* _Exercise brief_: Reproduce the listing below without any change.

* _Data_:

____

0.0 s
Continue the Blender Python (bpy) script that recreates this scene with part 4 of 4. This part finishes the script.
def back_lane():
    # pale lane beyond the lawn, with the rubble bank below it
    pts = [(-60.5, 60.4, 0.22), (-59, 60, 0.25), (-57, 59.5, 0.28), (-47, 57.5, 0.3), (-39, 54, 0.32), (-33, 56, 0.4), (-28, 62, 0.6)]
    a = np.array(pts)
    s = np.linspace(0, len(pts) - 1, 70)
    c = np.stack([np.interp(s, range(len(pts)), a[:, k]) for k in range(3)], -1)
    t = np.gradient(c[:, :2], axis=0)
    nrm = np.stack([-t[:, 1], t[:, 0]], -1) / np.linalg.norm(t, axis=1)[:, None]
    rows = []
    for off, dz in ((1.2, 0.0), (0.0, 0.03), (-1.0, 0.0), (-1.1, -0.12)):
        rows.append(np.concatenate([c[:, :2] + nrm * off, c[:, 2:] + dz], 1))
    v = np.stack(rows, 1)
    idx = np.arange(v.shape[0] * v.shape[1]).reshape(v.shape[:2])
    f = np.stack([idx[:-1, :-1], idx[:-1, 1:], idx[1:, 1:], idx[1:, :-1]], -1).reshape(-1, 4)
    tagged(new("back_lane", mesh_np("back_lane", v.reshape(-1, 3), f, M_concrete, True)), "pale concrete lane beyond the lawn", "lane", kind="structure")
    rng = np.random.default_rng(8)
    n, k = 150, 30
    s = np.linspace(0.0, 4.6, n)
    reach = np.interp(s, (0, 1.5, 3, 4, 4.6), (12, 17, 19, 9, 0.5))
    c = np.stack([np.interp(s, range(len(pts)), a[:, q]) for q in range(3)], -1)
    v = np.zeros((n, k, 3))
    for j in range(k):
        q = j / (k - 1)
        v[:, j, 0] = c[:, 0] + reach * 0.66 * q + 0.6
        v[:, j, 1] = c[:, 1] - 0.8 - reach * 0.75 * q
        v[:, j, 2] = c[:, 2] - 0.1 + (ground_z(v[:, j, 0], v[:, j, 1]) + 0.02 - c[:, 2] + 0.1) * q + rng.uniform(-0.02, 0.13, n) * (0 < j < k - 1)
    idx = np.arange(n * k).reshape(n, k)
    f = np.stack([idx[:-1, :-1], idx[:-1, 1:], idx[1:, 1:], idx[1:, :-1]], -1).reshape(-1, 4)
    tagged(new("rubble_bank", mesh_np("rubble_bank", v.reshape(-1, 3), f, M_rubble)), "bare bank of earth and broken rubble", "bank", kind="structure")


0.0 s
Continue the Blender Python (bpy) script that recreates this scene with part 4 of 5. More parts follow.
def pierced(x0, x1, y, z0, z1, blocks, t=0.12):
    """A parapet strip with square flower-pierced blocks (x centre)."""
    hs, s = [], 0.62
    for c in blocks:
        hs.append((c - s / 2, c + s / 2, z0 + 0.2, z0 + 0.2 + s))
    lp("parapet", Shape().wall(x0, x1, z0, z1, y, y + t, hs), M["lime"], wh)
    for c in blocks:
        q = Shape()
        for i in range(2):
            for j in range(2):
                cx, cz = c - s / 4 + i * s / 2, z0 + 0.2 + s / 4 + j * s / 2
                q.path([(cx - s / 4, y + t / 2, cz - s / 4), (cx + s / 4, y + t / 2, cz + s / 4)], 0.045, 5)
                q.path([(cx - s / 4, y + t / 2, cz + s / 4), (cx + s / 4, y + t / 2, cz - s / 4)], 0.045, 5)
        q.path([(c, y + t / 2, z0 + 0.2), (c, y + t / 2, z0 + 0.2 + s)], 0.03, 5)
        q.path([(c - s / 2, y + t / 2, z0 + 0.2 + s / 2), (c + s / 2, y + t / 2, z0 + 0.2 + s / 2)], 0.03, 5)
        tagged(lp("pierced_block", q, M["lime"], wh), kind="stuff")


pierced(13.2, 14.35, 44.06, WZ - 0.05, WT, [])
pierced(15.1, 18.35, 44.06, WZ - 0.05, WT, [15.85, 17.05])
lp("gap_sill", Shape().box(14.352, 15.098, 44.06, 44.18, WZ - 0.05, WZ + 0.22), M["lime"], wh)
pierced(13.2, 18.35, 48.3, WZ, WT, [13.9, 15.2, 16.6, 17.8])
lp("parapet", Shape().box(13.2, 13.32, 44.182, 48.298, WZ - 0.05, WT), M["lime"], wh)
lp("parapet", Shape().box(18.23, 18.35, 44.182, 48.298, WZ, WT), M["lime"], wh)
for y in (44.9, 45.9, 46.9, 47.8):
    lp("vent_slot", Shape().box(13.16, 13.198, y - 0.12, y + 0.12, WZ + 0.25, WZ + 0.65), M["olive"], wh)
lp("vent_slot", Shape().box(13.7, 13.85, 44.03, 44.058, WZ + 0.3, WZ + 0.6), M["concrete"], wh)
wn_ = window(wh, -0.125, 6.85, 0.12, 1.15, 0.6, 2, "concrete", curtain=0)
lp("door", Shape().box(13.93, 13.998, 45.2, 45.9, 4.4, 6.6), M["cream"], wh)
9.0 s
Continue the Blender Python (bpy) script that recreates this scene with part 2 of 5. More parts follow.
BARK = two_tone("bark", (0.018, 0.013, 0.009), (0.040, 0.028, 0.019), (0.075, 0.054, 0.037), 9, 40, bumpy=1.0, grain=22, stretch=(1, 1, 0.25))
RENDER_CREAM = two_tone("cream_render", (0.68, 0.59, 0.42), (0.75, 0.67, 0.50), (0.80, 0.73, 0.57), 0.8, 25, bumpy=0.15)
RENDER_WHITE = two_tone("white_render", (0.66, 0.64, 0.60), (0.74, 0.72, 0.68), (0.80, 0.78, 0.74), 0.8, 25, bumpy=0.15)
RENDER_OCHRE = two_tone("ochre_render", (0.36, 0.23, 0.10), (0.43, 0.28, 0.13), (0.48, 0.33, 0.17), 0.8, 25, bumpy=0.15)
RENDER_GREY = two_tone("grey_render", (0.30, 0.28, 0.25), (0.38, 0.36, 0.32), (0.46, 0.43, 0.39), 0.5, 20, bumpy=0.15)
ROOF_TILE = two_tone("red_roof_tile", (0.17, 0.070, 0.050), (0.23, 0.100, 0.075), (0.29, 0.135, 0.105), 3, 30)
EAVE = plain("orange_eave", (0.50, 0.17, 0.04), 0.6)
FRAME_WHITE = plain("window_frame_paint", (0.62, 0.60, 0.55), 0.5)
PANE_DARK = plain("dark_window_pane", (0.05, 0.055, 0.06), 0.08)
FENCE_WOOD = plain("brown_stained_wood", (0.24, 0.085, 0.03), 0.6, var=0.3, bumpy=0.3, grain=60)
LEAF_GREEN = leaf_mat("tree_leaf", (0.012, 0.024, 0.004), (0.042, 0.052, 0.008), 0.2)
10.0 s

____

* _Written answer_:
0.0 s
Continue the Blender Python (bpy) script that recreates this scene with part 4 of 4. This part finishes the script.
def back_lane():
    # pale lane beyond the lawn, with the rubble bank below it
    pts = [(-60.5, 60.4, 0.22), (-59, 60, 0.25), (-57, 59.5, 0.28), (-47, 57.5, 0.3), (-39, 54, 0.32), (-33, 56, 0.4), (-28, 62, 0.6)]
    a = np.array(pts)
    s = np.linspace(0, len(pts) - 1, 70)
    c = np.stack([np.interp(s, range(len(pts)), a[:, k]) for k in range(3)], -1)
    t = np.gradient(c[:, :2], axis=0)
    nrm = np.stack([-t[:, 1], t[:, 0]], -1) / np.linalg.norm(t, axis=1)[:, None]
    rows = []
    for off, dz in ((1.2, 0.0), (0.0, 0.03), (-1.0, 0.0), (-1.1, -0.12)):
        rows.append(np.concatenate([c[:, :2] + nrm * off, c[:, 2:] + dz], 1))
    v = np.stack(rows, 1)
    idx = np.arange(v.shape[0] * v.shape[1]).reshape(v.shape[:2])
    f = np.stack([idx[:-1, :-1], idx[:-1, 1:], idx[1:, 1:], idx[1:, :-1]], -1).reshape(-1, 4)
    tagged(new("back_lane", mesh_np("back_lane", v.reshape(-1, 3), f, M_concrete, True)), "pale concrete lane beyond the lawn", "lane", kind="structure")
    rng = np.random.default_rng(8)
    n, k = 150, 30
    s = np.linspace(0.0, 4.6, n)
    reach = np.interp(s, (0, 1.5, 3, 4, 4.6), (12, 17, 19, 9, 0.5))
    c = np.stack([np.interp(s, range(len(pts)), a[:, q]) for q in range(3)], -1)
    v = np.zeros((n, k, 3))
    for j in range(k):
        q = j / (k - 1)
        v[:, j, 0] = c[:, 0] + reach * 0.66 * q + 0.6
        v[:, j, 1] = c[:, 1] - 0.8 - reach * 0.75 * q
        v[:, j, 2] = c[:, 2] - 0.1 + (ground_z(v[:, j, 0], v[:, j, 1]) + 0.02 - c[:, 2] + 0.1) * q + rng.uniform(-0.02, 0.13, n) * (0 < j < k - 1)
    idx = np.arange(n * k).reshape(n, k)
    f = np.stack([idx[:-1, :-1], idx[:-1, 1:], idx[1:, 1:], idx[1:, :-1]], -1).reshape(-1, 4)
    tagged(new("rubble_bank", mesh_np("rubble_bank", v.reshape(-1, 3), f, M_rubble)), "bare bank of earth and broken rubble", "bank", kind="structure")


0.0 s
Continue the Blender Python (bpy) script that recreates this scene with part 4 of 5. More parts follow.
def pierced(x0, x1, y, z0, z1, blocks, t=0.12):
    """A parapet strip with square flower-pierced blocks (x centre)."""
    hs, s = [], 0.62
    for c in blocks:
        hs.append((c - s / 2, c + s / 2, z0 + 0.2, z0 + 0.2 + s))
    lp("parapet", Shape().wall(x0, x1, z0, z1, y, y + t, hs), M["lime"], wh)
    for c in blocks:
        q = Shape()
        for i in range(2):
            for j in range(2):
                cx, cz = c - s / 4 + i * s / 2, z0 + 0.2 + s / 4 + j * s / 2
                q.path([(cx - s / 4, y + t / 2, cz - s / 4), (cx + s / 4, y + t / 2, cz + s / 4)], 0.045, 5)
                q.path([(cx - s / 4, y + t / 2, cz + s / 4), (cx + s / 4, y + t / 2, cz - s / 4)], 0.045, 5)
        q.path([(c, y + t / 2, z0 + 0.2), (c, y + t / 2, z0 + 0.2 + s)], 0.03, 5)
        q.path([(c - s / 2, y + t / 2, z0 + 0.2 + s / 2), (c + s / 2, y + t / 2, z0 + 0.2 + s / 2)], 0.03, 5)
        tagged(lp("pierced_block", q, M["lime"], wh), kind="stuff")


pierced(13.2, 14.35, 44.06, WZ - 0.05, WT, [])
pierced(15.1, 18.35, 44.06, WZ - 0.05, WT, [15.85, 17.05])
lp("gap_sill", Shape().box(14.352, 15.098, 44.06, 44.18, WZ - 0.05, WZ + 0.22), M["lime"], wh)
pierced(13.2, 18.35, 48.3, WZ, WT, [13.9, 15.2, 16.6, 17.8])
lp("parapet", Shape().box(13.2, 13.32, 44.182, 48.298, WZ - 0.05, WT), M["lime"], wh)
lp("parapet", Shape().box(18.23, 18.35, 44.182, 48.298, WZ, WT), M["lime"], wh)
for y in (44.9, 45.9, 46.9, 47.8):
    lp("vent_slot", Shape().box(13.16, 13.198, y - 0.12, y + 0.12, WZ + 0.25, WZ + 0.65), M["olive"], wh)
lp("vent_slot", Shape().box(13.7, 13.85, 44.03, 44.058, WZ + 0.3, WZ + 0.6), M["concrete"], wh)
wn_ = window(wh, -0.125, 6.85, 0.12, 1.15, 0.6, 2, "concrete", curtain=0)
lp("door", Shape().box(13.93, 13.998, 45.2, 45.9, 4.4, 6.6), M["cream"], wh)
9.0 s
Continue the Blender Python (bpy) script that recreates this scene with part 2 of 5. More parts follow.
BARK = two_tone("bark", (0.018, 0.013, 0.009), (0.040, 0.028, 0.019), (0.075, 0.054, 0.037), 9, 40, bumpy=1.0, grain=22, stretch=(1, 1, 0.25))
RENDER_CREAM = two_tone("cream_render", (0.68, 0.59, 0.42), (0.75, 0.67, 0.50), (0.80, 0.73, 0.57), 0.8, 25, bumpy=0.15)
RENDER_WHITE = two_tone("white_render", (0.66, 0.64, 0.60), (0.74, 0.72, 0.68), (0.80, 0.78, 0.74), 0.8, 25, bumpy=0.15)
RENDER_OCHRE = two_tone("ochre_render", (0.36, 0.23, 0.10), (0.43, 0.28, 0.13), (0.48, 0.33, 0.17), 0.8, 25, bumpy=0.15)
RENDER_GREY = two_tone("grey_render", (0.30, 0.28, 0.25), (0.38, 0.36, 0.32), (0.46, 0.43, 0.39), 0.5, 20, bumpy=0.15)
ROOF_TILE = two_tone("red_roof_tile", (0.17, 0.070, 0.050), (0.23, 0.100, 0.075), (0.29, 0.135, 0.105), 3, 30)
EAVE = plain("orange_eave", (0.50, 0.17, 0.04), 0.6)
FRAME_WHITE = plain("window_frame_paint", (0.62, 0.60, 0.55), 0.5)
PANE_DARK = plain("dark_window_pane", (0.05, 0.055, 0.06), 0.08)
FENCE_WOOD = plain("brown_stained_wood", (0.24, 0.085, 0.03), 0.6, var=0.3, bumpy=0.3, grain=60)
LEAF_GREEN = leaf_mat("tree_leaf", (0.012, 0.024, 0.004), (0.042, 0.052, 0.008), 0.2)
10.0 s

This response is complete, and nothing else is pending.